THE RECENTLY formed Evesham Festival Players are praying for good weather for the long-awaited open air performances of Canterbury Tales this weekend.
The Festival Players will be performing five of Chaucer's tales in modern English at Evesham Country Park on Friday and Saturday (July 18 and 19).
The tales are a bit bawdy, a little rude, very funny and full of colour and drama promising a splendid evening out.
Director, Eric Jones, said: "It’s been a hectic five months since the idea of some open-air theatre was first mentioned – but we’ve got there.
"Chaucer wrote his original before the invention of printing – and years before Shakespeare – so they were hand-written and copied, seldom appearing twice in the same way. We hope our audiences will enjoy the modern and comic twist we have put on our telling of the tales."
It is hoped people will bring a picnic to the country park at Twyford from about 6.30pm where some refreshments will be available to buy. The play unfolds from 7.30pm with 37 characters telling tales from The Pardoner, The Nun’s Priest, The Wife of Bath, The Knight and of course The Miller.
"Among the players our most senior actor is Pam Randle who plays the gentle nun telling the silly but funny story of the cockerel and the fox.
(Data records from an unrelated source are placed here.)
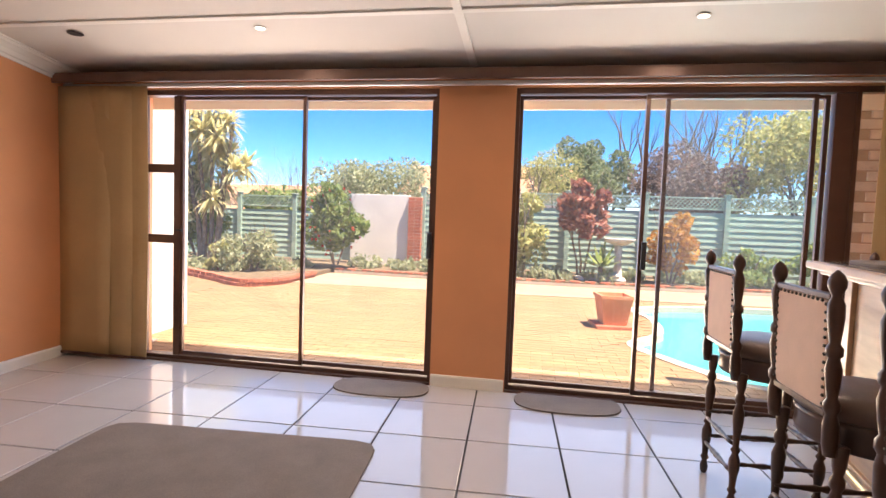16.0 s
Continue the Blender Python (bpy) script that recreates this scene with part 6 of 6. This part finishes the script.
    for k in range(9):
        x = -.35 + k * .12 + rr.uniform(-.05, .05)
        r = rr.uniform(.06, .17)
        o = part("rock", puff(-r, r, -r * .8, r * .8, -.02, r * 1.1, p=2.6, n=6, wrinkle=.05, freq=7, seed=k), M["rock"], None)
        o.location = (x, 20.7 + rr.uniform(0, .3), .03)
        tagged(o, "pale rough garden rock in the bed", "rock", "rocks in the bed")
    # planting
    palm("dracaena_tree", "tall dracaena with pale spiky heads by the fence", (-8.85, 19.9, .0), 3.7, 3)
    shrub("bush", "dense green bush behind the dracaena", "bush", (-9.5, 20.5, 0), .85, 2.5, M["leaf_g"], .08, 3600, 11, clumps=24)
    shrub("bush", "grey green wispy bush in the curved bed", "bush", (-7.35, 19.3, 0), .75, .95, M["leaf_s"], .06, 2000, 12)
    shrub("bush", "low yellow green bush in the curved bed", "bush", (-7.9, 18.9, 0), .35, .6, M["leaf_y"], .07, 700, 13)
    shrub("bougainvillea", "round green bougainvillea with red flowers", "bush", (-5.98, 20.6, .1), .66, 1.85, M["leaf_g"], .085, 4200, 14, clumps=26, flowers=M["flower"])
    shrub("bush", "tall yellow green shrub in front of the fence", "bush", (-1.62, 20.95, .03), .48, 2.2, M["leaf_y"], .075, 2200, 15, clumps=24)
    shrub("copper_shrub", "red copperleaf shrub in front of the fence", "bush", (-.33, 21.0, .03), .52, 2.2, M["leaf_r"], .11, 1300, 16, low=.85, clumps=22)
    shrub("orange_shrub", "bright orange leaved shrub in the flower bed", "bush", (1.6, 20.9, .03), .52, 1.6, M["leaf_o"], .07, 1700, 17, clumps=26, low=.2)
    shrub("bush", "green shrub at the fence", "bush", (3.2, 21.2, .03), .6, .8, M["leaf_g"], .07, 1100, 18)
    shrub("bush", "green shrub at the fence", "bush", (5.0, 21.2, .03), .8, 1.0, M["leaf_g"], .08, 1400, 28)
    a = thing("agave", "spiky green agave in the flower bed", "agave", (.1, 20.8, .03))
    pts = []
    for i in range(34):
        an, el = rr.uniform(0, 6.28), rr.uniform(.25, 1.3)
        d = Vector((math.cos(an) * math.cos(el), math.sin(an) * math.cos(el), math.sin(el)))
        sd = d.cross(Vector((0, 0, 1))).normalized() * .045
        ln = rr.uniform(.45, .75)
        o0 = Vector((0, 0, .3))
        pts += [o0, o0 + d * ln * .45 + sd, o0 + d * ln, o0 + d * ln * .45 - sd]
    leaf_mesh("crown", np.array([tuple(q) for q in pts]), M["leaf_g"], a)
    part("trunk", tube([(0, 0, 0), (0, 0, .32)], .05, 8), M["bark"], a)
    # trees beyond the fence
    def tree(label, at, h, rad, m, size, n, seed, low, clumps=26, spread=.7):
        s = thing("tree", label, "tree", at)
        bm, tips = limbs((0, 0, 0), h * .5, spread, 2, .12, seed, 2)
        part("trunk", bm, M["bark"], s)
        leaf_mesh("crown", leaves(int(n * 2.2), (0, 0, (h + low) / 2), (rad, rad, (h - low) / 2), size * .66, seed, clumps=clumps), m, s)
    tree("airy green tree beyond the white wall", (-7.1, 27.5, -.3), 3.6, 2.5, M["leaf_s"], .11, 3600, 31, 1.9, clumps=40)
    tree("dark green tree beyond the fence", (.4, 26.5, -.3), 4.5, 1.5, M["leaf_d"], .11, 3800, 32, 1.8, clumps=34)
    tree("feathery yellow green tree beyond the fence", (-1.0, 25.5, -.3), 3.9, 1.1, M["leaf_y"], .07, 2000, 33, 2.0, clumps=34)
    tree("purple brown tree beyond the fence", (3.2, 26.0, -.3), 4.0, 1.75, M["leaf_p"], .10, 5200, 34, 1.5, clumps=40)
    tree("broad bright green tree beyond the fence", (6.2, 25.5, -.3), 5.2, 2.1, M["leaf_y"], .11, 6000, 35, 1.4, clumps=44)
    shrub("hedge", "green hedge along the far side of the fence", "hedge", (-2.6, 23.3, -.3), 1.2, 2.5, M["leaf_g"], .10, 2400, 36, low=1.2)
    shrub("hedge", "green hedge along the far side of the fence", "hedge", (-8.8, 23.4, -.3), 1.6, 2.2, M["leaf_g"], .10, 1800, 37, low=1.2)
    for at, h, seed, label in (((-10.8, 25.5, -.3), 3.0, 41, "bare leafless shrub beyond the fence"), ((-9.2, 25.5, -.3), 3.1, 42, "bare leafless shrub beyond the fence"), ((3.1, 28.4, -.3), 5.6, 43, "tall bare branched tree beyond the fence"), ((4.6, 28.0, -.3), 5.8, 44, "tall bare branched tree beyond the fence")):
        s = thing("bare_tree", label, "tree", at, 0, "leafless trees")
        bm, tips = limbs((0, 0, 0), h * .62, .42, 3, (.05 if h < 4 else .085) * h / 3, seed, 3)
        part("trunk", bm, M["bark"], s)
    # ground cover in the beds
    rs = np.random.RandomState(5)
    pts = []
    for k in range(70):
        x = rs.uniform(-5.6, 7.5)
        yk = np.interp(x, [q[0] for q in kc], [q[1] for q in kc])
        pts.append(leaves(70, (x, yk + rs.uniform(.3, 1.3), .12), (rs.uniform(.15, .32), .2, rs.uniform(.1, .25)), .07, 100 + k, shell=.2, droop=-.8))
    me = bpy.data.meshes.new("ground_cover")
    allp = np.concatenate(pts)
    me.from_pydata(allp.tolist(), [], [(4 * i, 4 * i + 1, 4 * i + 2, 4 * i + 3) for i in range(len(allp) // 4)])
    me.materials.append(M["leaf_s"])
    tagged(new("ground_cover", me), "low grey green ground cover plants in the beds", "plants", kind="stuff")
    pts = [leaves(60, (rs.uniform(-11, -6.4), rs.uniform(18.95, 20.4), .12), (.3, .25, .18), .07, 300 + k, shell=.2, droop=-.8) for k in range(26)]
    me = bpy.data.meshes.new("ground_cover")
    allp = np.concatenate(pts)
    me.from_pydata(allp.tolist(), [], [(4 * i, 4 * i + 1, 4 * i + 2, 4 * i + 3) for i in range(len(allp) // 4)])
    me.materials.append(M["leaf_s"])
    tagged(new("ground_cover", me), "low plants in the curved bed", "plants", kind="stuff")
    structure("boundary_wall_south", boxes((-3, 12, -4.2, -4.0, -.4, 1.2), bevel=.01), M["plasterout"], "pale rendered boundary wall outside the dining window")
    # neighbours
    for at, sx, sy, label in (((-3.5, 38, 0), 4.5, 3, "neighbouring house with a terracotta tiled roof"), ((-16.5, 40, -1.2), 5.0, 3, "low sandy neighbouring house")):
        h = thing("neighbour_house", label, "house", at)
        part("wall", boxes((-sx, sx, -sy, sy, -.5, 2.6)), M["plasterout"], h)
        part("roof", prism([(-sy - .4, 2.5), (sy + .4, 2.5), (0, 4.2)], -sx - .4, sx + .4, "x"), M["rooftile"], h)
        for x in (-sx * .5, sx * .4):
            wi = part("window", boxes((x - .6, x + .6, -sy - .03, -sy + .02, .9, 2.1)), M["bronze"], h)


build_garden()
build_floors()
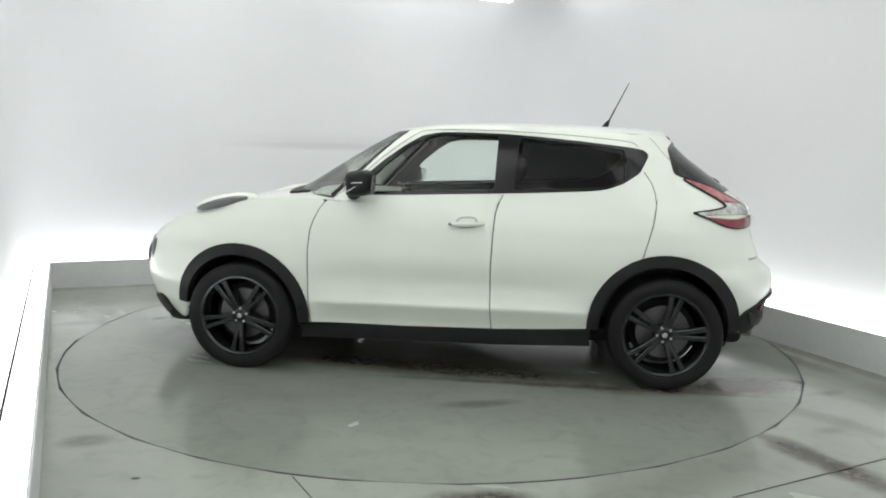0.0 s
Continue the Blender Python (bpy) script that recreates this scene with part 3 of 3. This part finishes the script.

And at the opposite end of the age spectrum is Scott Ridley, just 13, who performs brilliantly as one of the drunken young men in The Pardoner’s Tale, as well as the squire with his trusty bike in the tale of the Wife of Bath," added Eric.
Tickets are £6, £5 concessions and £15 for a family ticket (2 adults, 2 children), available from Tom’s Barbers in Evesham, The Almonry Museum, by visiting www.eveshamboxoffice.co.uk or by calling 01386 48788.